Bischof Klaus Hemmerle – ein Maler

Küstenlandschaft bei Alghero, Sardinien

Der Maler muß von diesem senkrecht aus dem Meer und schroff herausragenden Fels fasziniert gewesen sein, er hat ihn immer wieder gemalt. Hier setzt er ihn in die Bildmitte, er scheidet Land und Meer. Er ist zusammen mit der Horizontale der Meeresoberfläche das Koordinatenkreuz, auf das sich alles hinordnet. Die amorphen Formen des Wolkengebirges scheinen diesen geometrisch strengen Halt zu benötigen, um nicht dem Chaos anheim zu fallen. Auf diese Weise wird deutlich, wie die Wetterfront von rechts nach links ins Bild zieht und in Gegenrichtung Lichtbündel schräg nach unten durch die Wolken dringen.
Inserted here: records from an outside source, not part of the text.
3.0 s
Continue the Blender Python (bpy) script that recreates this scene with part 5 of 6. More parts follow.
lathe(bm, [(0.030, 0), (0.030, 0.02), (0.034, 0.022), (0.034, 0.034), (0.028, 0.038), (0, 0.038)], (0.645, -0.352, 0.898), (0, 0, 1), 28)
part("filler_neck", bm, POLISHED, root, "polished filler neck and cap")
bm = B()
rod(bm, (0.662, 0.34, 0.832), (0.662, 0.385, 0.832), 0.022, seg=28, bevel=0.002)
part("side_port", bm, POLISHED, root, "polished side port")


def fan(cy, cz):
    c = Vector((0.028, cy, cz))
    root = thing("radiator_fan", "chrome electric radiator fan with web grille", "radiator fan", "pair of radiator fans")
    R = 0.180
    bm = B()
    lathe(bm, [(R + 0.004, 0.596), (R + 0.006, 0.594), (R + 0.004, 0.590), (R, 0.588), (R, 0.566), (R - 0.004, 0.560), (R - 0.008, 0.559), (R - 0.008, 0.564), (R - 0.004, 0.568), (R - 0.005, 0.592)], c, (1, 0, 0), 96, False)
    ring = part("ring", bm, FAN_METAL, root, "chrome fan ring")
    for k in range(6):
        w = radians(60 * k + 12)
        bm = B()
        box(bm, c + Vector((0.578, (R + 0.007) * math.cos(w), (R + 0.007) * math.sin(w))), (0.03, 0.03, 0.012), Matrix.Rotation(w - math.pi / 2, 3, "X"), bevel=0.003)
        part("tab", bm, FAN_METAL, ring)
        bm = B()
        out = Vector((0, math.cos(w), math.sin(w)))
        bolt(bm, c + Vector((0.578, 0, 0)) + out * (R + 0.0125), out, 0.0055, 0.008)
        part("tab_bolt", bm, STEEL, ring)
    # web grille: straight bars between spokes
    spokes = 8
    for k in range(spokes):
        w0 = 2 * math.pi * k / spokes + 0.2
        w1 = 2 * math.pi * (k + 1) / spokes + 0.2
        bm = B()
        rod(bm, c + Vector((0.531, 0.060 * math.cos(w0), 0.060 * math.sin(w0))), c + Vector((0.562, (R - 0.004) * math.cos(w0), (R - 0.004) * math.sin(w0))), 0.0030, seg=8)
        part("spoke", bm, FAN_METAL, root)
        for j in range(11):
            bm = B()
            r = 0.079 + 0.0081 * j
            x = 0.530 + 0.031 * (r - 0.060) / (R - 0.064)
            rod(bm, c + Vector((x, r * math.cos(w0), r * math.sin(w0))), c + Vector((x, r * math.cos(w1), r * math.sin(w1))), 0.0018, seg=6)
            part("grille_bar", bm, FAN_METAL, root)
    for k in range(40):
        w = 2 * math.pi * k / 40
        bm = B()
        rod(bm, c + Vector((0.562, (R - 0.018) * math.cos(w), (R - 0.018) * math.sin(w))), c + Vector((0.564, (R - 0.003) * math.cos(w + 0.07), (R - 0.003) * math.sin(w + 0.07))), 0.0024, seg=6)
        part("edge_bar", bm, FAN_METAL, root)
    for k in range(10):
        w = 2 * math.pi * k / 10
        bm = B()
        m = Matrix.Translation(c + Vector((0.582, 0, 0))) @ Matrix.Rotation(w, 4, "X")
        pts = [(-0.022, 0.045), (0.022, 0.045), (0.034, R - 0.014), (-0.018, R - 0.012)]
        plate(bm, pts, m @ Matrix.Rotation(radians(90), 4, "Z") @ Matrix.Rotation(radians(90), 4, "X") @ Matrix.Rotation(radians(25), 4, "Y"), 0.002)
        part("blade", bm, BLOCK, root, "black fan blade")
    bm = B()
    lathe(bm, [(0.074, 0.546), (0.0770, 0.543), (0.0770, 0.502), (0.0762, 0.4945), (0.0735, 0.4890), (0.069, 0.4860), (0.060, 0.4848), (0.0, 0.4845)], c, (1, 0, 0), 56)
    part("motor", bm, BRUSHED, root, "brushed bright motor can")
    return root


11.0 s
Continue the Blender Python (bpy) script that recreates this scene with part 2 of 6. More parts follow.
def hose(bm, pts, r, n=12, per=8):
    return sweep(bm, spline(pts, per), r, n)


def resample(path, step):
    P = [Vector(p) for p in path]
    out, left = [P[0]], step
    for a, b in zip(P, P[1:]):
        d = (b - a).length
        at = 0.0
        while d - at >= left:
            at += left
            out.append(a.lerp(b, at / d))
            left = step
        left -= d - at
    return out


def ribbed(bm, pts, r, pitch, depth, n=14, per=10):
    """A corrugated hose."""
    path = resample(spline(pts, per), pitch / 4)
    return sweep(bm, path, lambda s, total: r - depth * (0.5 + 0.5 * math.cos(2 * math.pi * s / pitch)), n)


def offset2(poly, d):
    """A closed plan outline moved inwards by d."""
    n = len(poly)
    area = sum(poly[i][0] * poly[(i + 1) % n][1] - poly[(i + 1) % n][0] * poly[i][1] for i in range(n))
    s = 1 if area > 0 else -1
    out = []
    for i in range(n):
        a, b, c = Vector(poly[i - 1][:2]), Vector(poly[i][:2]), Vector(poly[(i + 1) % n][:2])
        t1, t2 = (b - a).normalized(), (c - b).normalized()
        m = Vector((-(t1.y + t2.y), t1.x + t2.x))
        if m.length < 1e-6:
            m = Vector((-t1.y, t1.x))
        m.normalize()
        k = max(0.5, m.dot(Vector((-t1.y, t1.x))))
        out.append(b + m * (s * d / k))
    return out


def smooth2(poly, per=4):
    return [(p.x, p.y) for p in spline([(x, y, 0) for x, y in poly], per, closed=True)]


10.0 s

Man spürt, daß sich das Wolkenbild im nächsten Augenblick verändern wird und immer so fort. Das ist die dynamische Malweise, die nicht minuziös plant, sondern lieber der Hand freien Lauf läßt, um dem malenden Pinsel die Dynamik des Körpers mitzuteilen. Dies ist auch die Art, wie der Maler am direktesten seine Stimmung dem Betrachter mitteilt. Dieser selbst sollte zu verspüren versuchen, wie hier aus wenigen Farben und wenigen Abstufungen eine heitere Lebendigkeit entsteht. Dem dynamischen Wolkenspiel liegt die vom Abendrot gefärbte Fläche des Meeres gegenüber als ein notwendiger und bewußt gesetzter Kontrast in der Ruhe und Wärme des Abends. Der unscharf belassene Vordergrund ordnet sich da nur noch als Rahmen unter, vor diesem Geschehen von Dynamik und Ruhe und vermittelt in die ferne Tiefe dieser Landschaft, die eigentlich ein Raum ist. Denn die Unendlichkeit des Himmels ist verhüllt, ihr Geheimnis liegt außerhalb des hier Sichtbaren. Da ist also ein ganz und gar immanenter Raum entstanden, voller Lebensfreude, wenngleich kein Lebewesen zu entdecken ist, gemalt von einem Menschen – es kann nicht anders sein – der diese Welt über alle Sinne und mit allen Fasern seines Herzens liebt.